"I got my Mojo workin'..."
amphead said:
Hey everyone,
Here's a link to an article I wrote for this month's My Rare Guitars newsletter. It's about whether amps might be better without tone controls. Bizarre idea I know, but check it out. I'm curious what you think.
http://www.myrareguitars.com/macktonecontrols.mht
Cheers!
This is an old, old debate! We're not really talking any improved sound, only something different to the taste.
Do tone controls cut tone? Of course! That's how they've worked since tone controls were invented. So what? Have amps all sounded like crap until the idea of an amp with no tone controls came along?
It's easy to get confused when "tone" can have more than one meaning. Tone can refer to simply having a good sound. It also can refer to the shaping of the frequency response in an amplifying circuit. The first definition is totally a matter of taste. The second is a technical definition.
We usually hear the idea of no tone controls from the audiophile world of high fidelity. These guys are often very anal retentive about getting the absolute clearest sound with minimum distortion. Any time you add complexity like tone controls to a circuit you add measurable amounts of distortion. By measurable amount I DON't mean enough for anyone to actually hear! I simply mean that if your lab equipment is good enough you will be able to measure it. Good equipment may let you detect a moth fart at a hundred paces but there's not a human nose on the planet that could smell it!

Again, it's important to keep perspective.
Take the tone controls out of the typical amp and yessir, the sound will change. In the immortal words of Jim Nabors:"Surprise, surprise, surprise!" Is this a good or a bad thing? How can one give an answer? It's totally a matter of personal taste!
Who in the world wants an unshaped electric guitar sound? It's SUPPOSED to be shaped! How you do it determines the distinctive sound of an amp! It's what makes a Fender sound different than a Vox, or a Soldano.
Do you really want to run an amp that has no tone controls? What an audiophile would do is run that amp and if he has something in his listening room that sucks out a portion of the treble frequencies or whatever he changes the room! He'll put time and money into different speaker enclosures, the length of the room walls and maybe even hang a drape across one wall to prevent a reflection or absorption.
That's if he actually knows what he's doing.
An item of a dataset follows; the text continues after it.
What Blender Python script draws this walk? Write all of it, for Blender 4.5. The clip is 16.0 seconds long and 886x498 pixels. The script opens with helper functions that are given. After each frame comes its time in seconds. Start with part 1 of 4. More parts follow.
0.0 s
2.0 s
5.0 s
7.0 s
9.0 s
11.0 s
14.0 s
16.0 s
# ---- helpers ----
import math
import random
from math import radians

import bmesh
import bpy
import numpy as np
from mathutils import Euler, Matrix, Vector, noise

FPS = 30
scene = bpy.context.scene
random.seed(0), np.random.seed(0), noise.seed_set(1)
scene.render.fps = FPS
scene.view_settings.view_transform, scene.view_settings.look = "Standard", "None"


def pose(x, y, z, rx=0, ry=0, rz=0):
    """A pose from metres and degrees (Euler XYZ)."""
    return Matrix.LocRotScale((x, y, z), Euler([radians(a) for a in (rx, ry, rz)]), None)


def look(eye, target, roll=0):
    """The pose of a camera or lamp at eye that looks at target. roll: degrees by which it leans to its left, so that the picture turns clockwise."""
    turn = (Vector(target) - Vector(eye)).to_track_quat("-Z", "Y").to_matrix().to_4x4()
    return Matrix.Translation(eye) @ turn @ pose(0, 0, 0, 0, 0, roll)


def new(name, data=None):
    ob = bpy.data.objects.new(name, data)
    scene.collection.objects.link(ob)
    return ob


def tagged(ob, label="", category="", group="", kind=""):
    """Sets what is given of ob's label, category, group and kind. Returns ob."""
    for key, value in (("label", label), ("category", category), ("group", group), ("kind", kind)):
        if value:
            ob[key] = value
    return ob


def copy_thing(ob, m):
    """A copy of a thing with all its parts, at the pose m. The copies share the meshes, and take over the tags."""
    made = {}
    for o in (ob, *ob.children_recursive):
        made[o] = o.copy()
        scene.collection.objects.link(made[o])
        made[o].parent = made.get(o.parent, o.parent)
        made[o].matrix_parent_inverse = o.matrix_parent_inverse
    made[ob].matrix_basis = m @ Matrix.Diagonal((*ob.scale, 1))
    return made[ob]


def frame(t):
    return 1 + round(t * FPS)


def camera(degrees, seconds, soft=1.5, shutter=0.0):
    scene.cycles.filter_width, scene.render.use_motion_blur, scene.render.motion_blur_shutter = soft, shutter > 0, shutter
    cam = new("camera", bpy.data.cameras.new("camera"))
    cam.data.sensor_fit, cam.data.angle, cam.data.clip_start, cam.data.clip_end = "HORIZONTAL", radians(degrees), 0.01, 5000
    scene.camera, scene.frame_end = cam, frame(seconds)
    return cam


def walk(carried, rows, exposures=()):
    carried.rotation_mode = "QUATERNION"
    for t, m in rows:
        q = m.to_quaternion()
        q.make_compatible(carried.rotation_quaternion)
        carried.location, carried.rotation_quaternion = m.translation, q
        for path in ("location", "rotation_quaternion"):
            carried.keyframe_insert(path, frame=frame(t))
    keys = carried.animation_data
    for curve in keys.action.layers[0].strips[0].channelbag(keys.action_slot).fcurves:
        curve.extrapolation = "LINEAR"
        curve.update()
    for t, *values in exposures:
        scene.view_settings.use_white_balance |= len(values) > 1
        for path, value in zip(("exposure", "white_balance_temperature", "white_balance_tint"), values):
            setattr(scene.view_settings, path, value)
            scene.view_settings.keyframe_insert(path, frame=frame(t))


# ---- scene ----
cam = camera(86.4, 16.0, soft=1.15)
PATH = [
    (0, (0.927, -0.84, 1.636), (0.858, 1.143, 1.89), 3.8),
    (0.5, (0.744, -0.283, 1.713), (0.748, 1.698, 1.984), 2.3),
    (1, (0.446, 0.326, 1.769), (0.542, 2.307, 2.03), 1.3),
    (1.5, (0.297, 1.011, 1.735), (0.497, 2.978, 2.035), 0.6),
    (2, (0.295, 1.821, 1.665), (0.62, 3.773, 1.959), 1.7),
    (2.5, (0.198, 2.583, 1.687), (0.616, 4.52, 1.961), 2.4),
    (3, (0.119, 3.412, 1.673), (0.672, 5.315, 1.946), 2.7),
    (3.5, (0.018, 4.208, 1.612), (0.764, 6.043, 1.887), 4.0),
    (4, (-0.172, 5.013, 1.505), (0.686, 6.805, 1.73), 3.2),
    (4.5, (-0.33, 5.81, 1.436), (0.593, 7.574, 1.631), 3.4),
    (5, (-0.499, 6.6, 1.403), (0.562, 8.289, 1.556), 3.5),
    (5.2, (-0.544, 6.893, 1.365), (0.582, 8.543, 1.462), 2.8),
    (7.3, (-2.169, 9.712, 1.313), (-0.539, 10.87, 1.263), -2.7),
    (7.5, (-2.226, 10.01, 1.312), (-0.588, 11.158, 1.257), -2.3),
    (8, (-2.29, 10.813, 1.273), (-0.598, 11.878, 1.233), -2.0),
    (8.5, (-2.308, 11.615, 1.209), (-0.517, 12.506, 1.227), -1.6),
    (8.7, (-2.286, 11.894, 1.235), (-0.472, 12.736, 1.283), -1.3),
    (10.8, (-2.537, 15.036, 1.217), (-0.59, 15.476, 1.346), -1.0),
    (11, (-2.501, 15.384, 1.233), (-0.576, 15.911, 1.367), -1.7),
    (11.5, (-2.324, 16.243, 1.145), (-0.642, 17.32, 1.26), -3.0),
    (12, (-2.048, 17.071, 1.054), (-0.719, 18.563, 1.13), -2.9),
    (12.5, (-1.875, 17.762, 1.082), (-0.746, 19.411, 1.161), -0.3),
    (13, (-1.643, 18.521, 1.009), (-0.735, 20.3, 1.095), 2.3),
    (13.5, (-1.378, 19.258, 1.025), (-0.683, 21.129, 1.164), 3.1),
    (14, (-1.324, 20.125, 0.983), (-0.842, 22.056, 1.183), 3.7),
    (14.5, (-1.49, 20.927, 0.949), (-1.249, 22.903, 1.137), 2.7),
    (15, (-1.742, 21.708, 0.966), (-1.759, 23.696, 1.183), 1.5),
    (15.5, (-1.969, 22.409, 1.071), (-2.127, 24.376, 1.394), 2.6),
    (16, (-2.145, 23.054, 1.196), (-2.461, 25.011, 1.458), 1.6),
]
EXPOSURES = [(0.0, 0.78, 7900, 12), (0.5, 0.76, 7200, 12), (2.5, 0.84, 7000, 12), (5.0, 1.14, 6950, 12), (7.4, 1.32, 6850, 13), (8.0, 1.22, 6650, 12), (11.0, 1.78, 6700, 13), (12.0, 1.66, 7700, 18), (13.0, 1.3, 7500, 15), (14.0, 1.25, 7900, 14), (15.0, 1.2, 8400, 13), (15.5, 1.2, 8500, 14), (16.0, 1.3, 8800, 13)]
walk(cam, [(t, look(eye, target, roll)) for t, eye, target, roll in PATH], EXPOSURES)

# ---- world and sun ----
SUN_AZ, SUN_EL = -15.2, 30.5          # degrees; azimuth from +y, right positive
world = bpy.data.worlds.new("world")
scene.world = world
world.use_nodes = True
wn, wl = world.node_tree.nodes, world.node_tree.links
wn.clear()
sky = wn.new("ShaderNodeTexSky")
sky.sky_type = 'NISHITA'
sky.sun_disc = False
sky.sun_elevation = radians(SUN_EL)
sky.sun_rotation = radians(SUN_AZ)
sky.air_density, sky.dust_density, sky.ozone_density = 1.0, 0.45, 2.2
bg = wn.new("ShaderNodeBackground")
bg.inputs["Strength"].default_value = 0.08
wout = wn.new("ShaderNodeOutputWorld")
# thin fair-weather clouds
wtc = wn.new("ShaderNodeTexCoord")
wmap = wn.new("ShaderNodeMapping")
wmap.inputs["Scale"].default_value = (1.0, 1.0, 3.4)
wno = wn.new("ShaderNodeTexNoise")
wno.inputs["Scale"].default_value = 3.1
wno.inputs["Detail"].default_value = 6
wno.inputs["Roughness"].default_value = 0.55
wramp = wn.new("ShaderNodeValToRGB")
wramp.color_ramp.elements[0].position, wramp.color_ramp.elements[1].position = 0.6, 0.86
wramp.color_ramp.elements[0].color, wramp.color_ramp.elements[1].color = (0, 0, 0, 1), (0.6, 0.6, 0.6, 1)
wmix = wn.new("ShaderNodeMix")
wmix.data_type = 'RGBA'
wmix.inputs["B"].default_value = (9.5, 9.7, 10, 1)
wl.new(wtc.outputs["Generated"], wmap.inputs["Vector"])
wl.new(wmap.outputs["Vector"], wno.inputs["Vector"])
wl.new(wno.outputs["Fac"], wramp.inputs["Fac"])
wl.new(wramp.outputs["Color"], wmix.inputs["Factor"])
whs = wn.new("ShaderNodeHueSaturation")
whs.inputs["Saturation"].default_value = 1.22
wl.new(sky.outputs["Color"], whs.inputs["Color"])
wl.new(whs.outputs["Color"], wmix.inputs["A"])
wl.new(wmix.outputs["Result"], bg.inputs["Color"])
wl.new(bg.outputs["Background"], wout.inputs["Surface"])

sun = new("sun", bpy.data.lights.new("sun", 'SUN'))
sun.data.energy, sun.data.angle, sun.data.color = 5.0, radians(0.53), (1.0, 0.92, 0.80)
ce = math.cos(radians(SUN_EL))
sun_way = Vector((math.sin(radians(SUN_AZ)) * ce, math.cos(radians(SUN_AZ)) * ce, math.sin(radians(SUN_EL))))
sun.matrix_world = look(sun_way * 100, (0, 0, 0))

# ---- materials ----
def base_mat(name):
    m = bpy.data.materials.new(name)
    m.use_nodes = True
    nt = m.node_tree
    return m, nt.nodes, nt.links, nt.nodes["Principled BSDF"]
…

More likely, he doesn't know enough about such stuff and doesn't want to make the effort to learn. So he goes to the hifi store and spends great gobs of money on stuff with lots of chrome and great reviews in the trade mags. Then he can impress his friends by constantly mentioning how expensive is his system!
Suppose you get someone to take the tone stack out of circuit in your amp. Immediately you get a dramatic difference in the sound. Odds are you'll love it for its novelty but what happens next month? A simple in/out switch might be a better idea but more likely a bit more gain on the boost pedal would have done as much.
By now I guess it's obvious that I find this idea a bit misplaced and over-rated. Especially when with the typical Fender/Marshall stack if you put all the knobs at 10 you essentially have dialed them out of the circuit anyway.
Not meaning to be totally negative. I just have always found this idea to be more about yet another way of making an electric guitar sound different. All these ways may work but it still is just personal taste.
The exact same debate has raged for years about guitar amps that don't use a negative feedback loop. To me it's quite simple. If you like the sound of a Vox with no nfb better than the typical Fender or Marshall then buy the Vox! You can't say one circuit trick is always better! It's just another option to shape your sound.
All that rant behind us, there's one application where having no or just a very simple tone control has merit. Vintage blues! That's why so many guys like those old Ampegs and such with only a single treble cut tone control. That sound was always just the raw sound of the guitar. If you want to nail that "tone" then build yourself (or get someone qualified) a single 6L6 class A (really class A and not just cathode biased!) amp with only a volume control. If you're lucky enough to have an old alnico speaker around then even better!